Good for Williams’ mom. And, most of all, good for Anna Williams. Now a student at Northern Illinois University, Williams joined the National Society of Leadership and Success — which bills itself as the country’s largest leadership honor society and has more than 800 campus chapters, including at NIU — and used her Springfield campaign to meet the program’s requirement to complete an initiative in which the student takes concrete action on an issue about which they’re passionate.

Williams said she hopes the law will encourage other victims to come forward rather than opt not to endure the legal process for fear of being retraumatized.

Rewilding

Six American bison have been introduced into the Burlington Prairie Forest Preserve in Burlington Township, Dec. 22, 2025. (E. Jason Wambsgans/Chicago Tribune)
Six American bison have been introduced into the Burlington Prairie Forest Preserve in Burlington Township, Dec. 22, 2025. (E. Jason Wambsgans/Chicago Tribune)

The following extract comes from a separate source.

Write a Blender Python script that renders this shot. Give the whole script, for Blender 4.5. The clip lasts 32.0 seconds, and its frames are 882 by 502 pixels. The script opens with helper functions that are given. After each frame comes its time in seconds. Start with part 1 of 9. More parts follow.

We wrote with enthusiasm not long ago on the reintroduction of bison two centuries after they were eradicated from the Illinois plains to forest preserve land in west suburban Kane County.

State lawmakers want to see more of that sort of rewilding in other parts of the state. Unlike Anna’s Law, though, this measure didn’t pass unanimously. Republicans in both chambers largely were in opposition.

The law gives the Illinois Department of Natural Resources new authority to return specific land tracts to their historic prairie-like state, including the reintroduction of certain apex predators that once prowled Illinois as well as other once-common but now rarer species such as beavers.

We’re not so sure about the apex predators — and we’re certain some folks in rural parts of Illinois are queasy about that prospect as well — but we’re supportive in general of bringing the prairie back to more of the Prairie State.

May your 2026 proceed as smoothly as prairie grasses swaying in the breeze. Happy New Year!